Proof from the order flow: If BTC were digital gold, we would have seen put-call skew move in the opposite direction — skewed toward calls as buyers hedged for upside. Instead, we saw the opposite. Institutions were buying puts. The same institutions that trade oil, gold, and FX. They know the playbook.
Trust the ledger, not the legend. The ledger says: BTC tracked risk assets down. Not up.
The blind spot: Most traders are looking at price action on the one-minute chart. That is noise. The real signal is in the delta between the spot price and the perpetual index at any given moment, combined with the rate of change of open interest.
What I saw: a 50 basis point deviation between Binance spot and Bybit perpetual at the flash low. That is the signature of a market maker hunting stop-losses across multiple venues. They pushed price below a key level ($58,500), cleared the liquidity, and then let it recover slightly.
My take: The market is not fundamentally broken. But the liquidity architecture is fragile. If another escalation happens in the next 48 hours — say, a blockade of the Strait of Hormuz — we could see a repeat of the 2020 liquidity gap.
Sunk cost is the anchor that drowns traders alive. Do not anchor to $60,000. If the price breaks below $56,500, the next liquidity cluster is at $54,000. There is nothing stopping the drop until that level.
Takeaway: The Levels That Matter
Don't watch price. Watch the liquidity layers.

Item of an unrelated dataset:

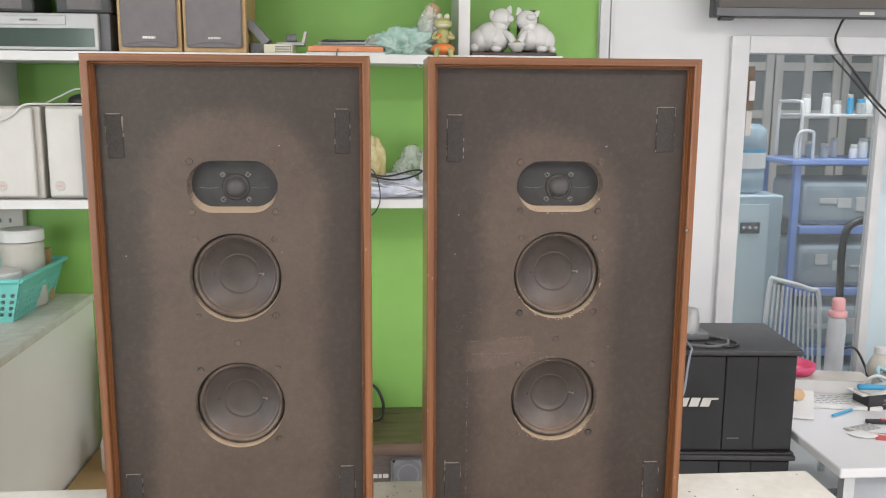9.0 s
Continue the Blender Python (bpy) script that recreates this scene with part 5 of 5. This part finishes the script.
part("body", box(0.002, 0.070, -0.05, 0.10, 0, 0.212, 0.003), m_blackplastic, bb2)
part("side", box(-0.022, 0.0015, -0.045, 0.095, 0, 0.211, 0.002), m_dgrey, bb2)
part("teal_wrap", place_bm(blob(0.014, 0.012, 0.050, 51, 0.4, 3, 4, False), Matrix.Translation((0.030, -0.056, 0.145))), m_tealcard, bb2)
pb2 = thing("plastic_bag", (0.312, 2.0, LS), "white and blue crumpled plastic bag", "bag")
part("film", blob(0.066, 0.04, 0.118, 61, 0.5, 2.4, 5), m_bagwhite, pb2, smooth=True)
part("blue_print", place_bm(blob(0.03, 0.02, 0.03, 62, 0.3, 3, 3), Matrix.Translation((-0.01, -0.026, 0.02))), m_blueplastic, pb2)
kr = thing("key_ring", (0.385, 2.19, 1.50), "brass ring hanging from a strap on the green wall", "ring")
part("strap", box(-0.006, 0.006, 0.028, 0.038, -0.034, 0.05, 0.002), m_dgrey, kr)
part("rivet", ball((0, 0.024, -0.01), 0.005, 10), m_brass, kr)
part("ring", tube([(0.033 * math.sin(2 * math.pi * k / 20), 0.026, -0.064 + 0.033 * math.cos(2 * math.pi * k / 20)) for k in range(21)], 0.002), m_brass, kr, smooth=True)

# ---------------------------------------------------------------- counter with the basket
ct = thing("counter", (-1.6, 1.85, FLOOR), "cream-white counter cabinet with a speckled laminate top", "counter")
part("worktop", box(-0.70, 0.712, -0.40, 0.379, 0.90 - FLOOR - 0.022, 0.90 - FLOOR, 0.003), m_counter, ct, "speckled laminate worktop")
part("end_panel", box(0.690, 0.706, -0.36, 0.378, 0, 0.90 - FLOOR - 0.0225, 0.001), m_cabinet, ct)
part("corner_post", box(0.66, 0.706, -0.385, -0.3605, 0, 0.90 - FLOOR - 0.0225, 0.001), m_cabinet, ct)
part("front_panel", box(-0.70, 0.6595, -0.375, -0.36, 0, 0.90 - FLOOR - 0.0225, 0.001), m_cabinet, ct)
ob_b = thing("plastic_basket", (-1.13, 2.03, 0.9003), "turquoise perforated plastic basket", "basket")
bw0, bw1, bd0, bd1, bh = 0.14, 0.172, 0.145, 0.165, 0.115
bq = bmesh.new()
def wall_grid(p00, p10, p01, p11, nx, nz):
    """A basket side with rows of square holes."""
    P = lambda u, v: (Vector(p00) * (1 - u) + Vector(p10) * u) * (1 - v) + (Vector(p01) * (1 - u) + Vector(p11) * u) * v
    us = [0.0]
    for i in range(nx):
        us += [(i + 0.28) / nx, (i + 0.72) / nx]
    us.append(1.0)
    vs = [0.0]
    for i in range(nz):
        vs += [0.1 + 0.62 * (i + 0.22) / nz, 0.1 + 0.62 * (i + 0.78) / nz]
    vs.append(1.0)
    g = [[bq.verts.new(P(u, v)) for u in us] for v in vs]
    for a in range(len(vs) - 1):
        for b in range(len(us) - 1):
            if a % 2 == 1 and b % 2 == 1:
                continue
            bq.faces.new((g[a][b], g[a][b + 1], g[a + 1][b + 1], g[a + 1][b]))


cl = [(-bw0, -bd0, 0), (bw0, -bd0, 0), (bw0, bd0, 0), (-bw0, bd0, 0)]
cu = [(-bw1, -bd1, bh), (bw1, -bd1, bh), (bw1, bd1, bh), (-bw1, bd1, bh)]
for k in range(4):
    j = (k + 1) % 4
    wall_grid(cl[k], cl[j], cu[k], cu[j], 14, 4)
bq.faces.new([bq.verts.new(c) for c in cl])
bskt = part("shell", bq, m_teal, ob_b, "turquoise perforated sides")
sol = bskt.modifiers.new("thickness", "SOLIDIFY")
sol.thickness = 0.0022
part("rim", tube([(cu[k % 4][0] * (1.02), cu[k % 4][1] * 1.02, bh) for k in (0, 1)] , 0.007), m_teal, ob_b)
part("rim", tube([(cu[k][0] * 1.02, cu[k][1] * 1.02, bh) for k in (1, 2)], 0.007), m_teal, ob_b)
part("rim", tube([(cu[k][0] * 1.02, cu[k][1] * 1.02, bh) for k in (2, 3)], 0.007), m_teal, ob_b)
for jx, jy, jz, jr, jh, lab in ((-1.03, 2.078, 0.9035, 0.057, 0.218, "tall white plastic jar with a screw lid in the basket"), (-1.055, 1.958, 0.9035, 0.060, 0.120, "low white plastic jar in the basket")):
    jr_ = thing("jar", (jx, jy, jz), lab, "jar")
    part("body", lathe([(0, 0), (jr * 0.95, 0), (jr, 0.008), (jr, jh - 0.05), (jr * 0.97, jh - 0.036), (0, jh - 0.035)], 32), m_offwhite, jr_, smooth=True)
    part("lid", lathe([(jr * 0.95, jh - 0.034), (jr * 1.04, jh - 0.032), (jr * 1.04, jh - 0.006), (jr * 0.98, jh), (0, jh)], 32), m_paper, jr_, "white screw lid")
    part("print_bars", place_bm(bars(-0.03, 0.03, 0.05, 0, 0.004, 4, 0.006, rw), Matrix.Translation((0.0, -jr - 0.0004, 0.03))), m_ink, jr_)
crd = thing("carton", (-0.998, 2.140, 0.9035), "small brown carton standing in the basket", "carton")
part("carton", box(-0.012, 0.018, -0.008, 0.02, 0, 0.15, 0.001), m_brown, crd)
dv = thing("disc", (-1.02, 1.70, 0.9003), "shiny disc lying on the counter", "disc")
part("disc_body", lathe([(0.0075, 0.0), (0.06, 0.0), (0.06, 0.0012), (0.0075, 0.0012)], 40), m_paper, dv)
pk = thing("paper_wrap", (-0.985, 1.56, 0.9003), "pink tissue wrap on the counter", "wrapping")
part("tissue", blob(0.07, 0.09, 0.03, 71, 0.3, 3, 3), material("pink_tissue", (0.62, 0.42, 0.5), 0.8, color2=(0.7, 0.52, 0.58), scale=20), pk)
wsb = thing("wall_socket", (-1.12, WALL_Y, 1.122), "white wall socket box under the shelf", "socket")
part("plate", box(-0.05, 0.05, -0.03, -0.001, -0.04, 0.04, 0.003), m_offwhite, wsb)
for sx in (-0.014, 0.014):
    part("hole", box(sx - 0.003, sx + 0.003, -0.0315, -0.0305, 0.0, 0.012), m_dgrey, wsb)

# ---------------------------------------------------------------- on the floor behind the table
vs = thing("wooden_loudspeaker", (-0.03, 1.935, FLOOR), "dark varnished wooden loudspeaker lying on its side", "loudspeaker")
part("case", box(-0.41, 0.20, 0.004, 0.29, 0, 0.65, 0.004), m_brownwood, vs)
part("front_frame", box(-0.41, 0.20, -0.012, 0.0035, 0.615, 0.65, 0.002), m_brownwood, vs)
part("front_board", box(-0.40, 0.19, -0.004, 0.0035, 0.01, 0.6145), m_darkwood, vs)
for dx in (0.085, -0.29):
    pl8 = part("driver_plate", box(dx - 0.05, dx + 0.05, -0.009, -0.0042, 0.505, 0.605, 0.012, 3), m_grey, vs, "grey metal tweeter plate")
    part("driver_cone", place_bm(lathe([(0.043, 0.0), (0.041, -0.003), (0.030, 0.001), (0.016, -0.004), (0, -0.006)], 30, "y"), Matrix.Translation((dx, -0.0092, 0.555))), m_dgrey, pl8, smooth=True)
    for sx in (-1, 1):
        part("screw", place_bm(lathe([(0.004, 0), (0.003, -0.002), (0, -0.002)], 10, "y"), Matrix.Translation((dx + sx * 0.041, -0.0092, 0.596))), m_slot, pl8)
part("lettering_bar", bars(-0.035, 0.028, 0.545, -0.0042, 0.012, 5, 0.003, rw), m_logo, vs)
part("lettering_bar", bars(-0.02, 0.018, 0.522, -0.0042, 0.007, 5, 0.002, rw), m_logo, vs)
am3 = thing("amplifier", (-0.245, 1.93, 0.5203), "black amplifier case standing on a wooden loudspeaker", "amplifier")
part("body", box(-0.15, 0.15, 0.0, 0.285, 0.004, 0.083, 0.004), m_black, am3)
part("lid", box(-0.15, 0.15, 0.0, 0.285, 0.0832, 0.089, 0.002), m_dgrey, am3)
part("foot", box(-0.14, 0.14, 0.02, 0.27, 0, 0.0038), m_blackplastic, am3)
for k in range(4):
    part("phono_socket", ball((-0.151, 0.01, 0.03 + 0.012 * k), 0.004, 8), m_brass, am3)
cable("black lead looped on the black amplifier", [(-0.16, 2.16, 0.614), (-0.21, 2.14, 0.614), (-0.245, 2.08, 0.614), (-0.27, 2.02, 0.614), (-0.23, 1.99, 0.614), (-0.16, 2.0, 0.614), (-0.13, 2.02, 0.614)], 0.004, m_blackcable)
cable("black lead looped against the green wall", [(-0.09, 2.20, 0.615), (-0.04, 2.19, 0.60), (-0.015, 2.17, 0.555), (-0.02, 2.12, 0.526), (-0.05, 2.10, 0.5255), (-0.09, 2.13, 0.5255)], 0.005, m_blackcable)
cb2 = thing("cardboard_box", (-0.71, 1.98, FLOOR), "large closed brown cardboard box against the counter", "carton")
part("box_body", box(-0.173, 0.19, -0.23, 0.24, 0, 0.56, 0.002), m_brown, cb2)
part("tape", box(-0.03, 0.03, -0.228, 0.238, 0.5604, 0.5612), m_cream, cb2)
cbx = thing("cardboard_box", (-0.64, 2.12, FLOOR + 0.5616), "plain brown cardboard box on a larger one", "carton")
part("box_body", box(-0.105, 0.104, -0.07, 0.105, 0, 0.275, 0.002), m_brown, cbx)
part("tape", box(-0.025, 0.025, -0.0712, -0.0704, 0.05, 0.273), m_cream, cbx)
tcx = thing("printed_carton", (-0.64, 2.12, FLOOR + 0.837), "teal and red printed carton on a brown box", "carton")
part("upper", box(-0.102, 0.104, -0.068, 0.10, 0.045, 0.093, 0.001), m_tealcard, tcx)
part("lower", box(-0.102, 0.104, -0.069, 0.10, 0.0, 0.0448, 0.001), m_red, tcx)
part("white_shape", box(-0.09, 0.0, -0.0692, -0.0682, 0.056, 0.066, 0.001), m_paper, tcx)
part("print_bars", bars(0.03, 0.09, 0.060, -0.0682, 0.012, 3, 0.006, rw), m_ink, tcx)
part("print_bars", bars(-0.09, -0.03, 0.012, -0.0692, 0.014, 4, 0.006, rw), m_orange, tcx)
wbn = thing("spray_bottle", (-0.785, 1.99, FLOOR + 0.5616), "white plastic bottle on a cardboard box", "bottle")
part("body", lathe([(0, 0), (0.028, 0), (0.033, 0.008), (0.034, 0.085), (0.026, 0.105), (0.012, 0.118), (0.012, 0.124), (0.0, 0.124)], 22), m_paper, wbn, smooth=True)
part("cap", lathe([(0.014, 0.1245), (0.014, 0.138), (0.0, 0.139)], 16), m_offwhite, wbn)

# ---------------------------------------------------------------- grille lying on the table before the chipped loudspeaker
gl = thing("loudspeaker_grille", (0.258, 0.745, TABLE + 0.0004), "fine-ribbed pale grille panel lying flat on the table", "grille", rz=0.6)
part("frame", box(-0.166, 0.166, -0.50, -0.001, 0.0, 0.0070, 0.002), m_grille, gl)
part("cloth", box(-0.163, 0.163, -0.497, -0.004, 0.0071, 0.0077), m_grille_d, gl, "dark cloth between the ribs")
gb_ = bmesh.new()
GX0, GX1, GY0, GY1 = -0.1645, 0.1645, -0.499, -0.002
lean = 0.40
for k in range(150):
    xa = GX0 - lean * (GY1 - GY0) + k * 0.0038
    # a rib runs from the front edge to the back edge, leaning to one side; cut it at the panel's long sides
    u0, u1 = 0.0, 1.0
    xe = xa + lean * (GY1 - GY0)
    if xe <= GX0 or xa >= GX1 - 0.002:
        continue
    if xa < GX0:
        u0 = (GX0 - xa) / (xe - xa)
    if xe > GX1 - 0.002:
        u1 = (GX1 - 0.002 - xa) / (xe - xa)
    if u1 - u0 < 0.01:
        continue
    ends_ = []
    for u in (u0, u1):
        x, y = xa + (xe - xa) * u, GY0 + (GY1 - GY0) * u
        ends_.append([gb_.verts.new((x, y, 0.0076)), gb_.verts.new((x + 0.0004, y, 0.0086)), gb_.verts.new((x + 0.0026, y, 0.0086)), gb_.verts.new((x + 0.0031, y, 0.0076))])
    for q in range(3):
        gb_.faces.new((ends_[0][q], ends_[0][q + 1], ends_[1][q + 1], ends_[1][q]))
bmesh.ops.recalc_face_normals(gb_, faces=gb_.faces)
tagged(part("ribs", gb_, m_grille, gl, "fine pale ribs"), kind="stuff")

# crumbs and flakes of paint on the table
cb_ = bmesh.new()
rt = random.Random(31)
for k in range(24):
    x, y = rt.uniform(0.43, 0.67), rt.uniform(0.62, 0.89)
    if rt.random() < 0.3:
        x, y = rt.uniform(-0.03, 0.035), rt.uniform(0.78, 0.89)
    q = rt.uniform(0.0004, 0.0011)
    add_box(cb_, x - q, x + q * rt.uniform(0.5, 2.2), y - q, y + q * rt.uniform(0.5, 1.6), TABLE + 0.0002, TABLE + 0.0002 + q * 0.7)
tagged(part("crumbs", cb_, m_back), "dark crumbs and paint flakes scattered on the table", "crumbs", kind="stuff")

- $56,500: The 200-day moving average. This is the level where every trend-following algo will either defend or abandon. If it breaks, expect a 3-5% drop within hours.
- $54,000: The put-wall from options open interest. This is where gamma flips from positive to negative. Sellers become buyers at this level because dealers hedge deltas.
- Funding rate: If the funding rate stays negative for more than 12 hours, it means the market is structurally short. That is contrarian bullish — but only for a snap-back rally, not a trend change.
My recommendation? Not advice, just my own playbook. I reduced leveraged positions before the news hit (I saw the funding rate decay in early Asia session). Now, I'm waiting for the liquidity cluster to clear before adding any size. I don't catch falling knives. I wait for them to hit the floor.
Sentiment is noise; liquidity is the signal.
The noise says panic. The signal says: this is a well-documented, repeatable pattern of institutional front-running, retail panic, and liquidity gaps. You don't have to trade it. But you have to understand it.
If you can't read the order book in real time, don't trade this event. Step back. Wait 72 hours. The liquidity will normalize.
The market doesn't reward confusion.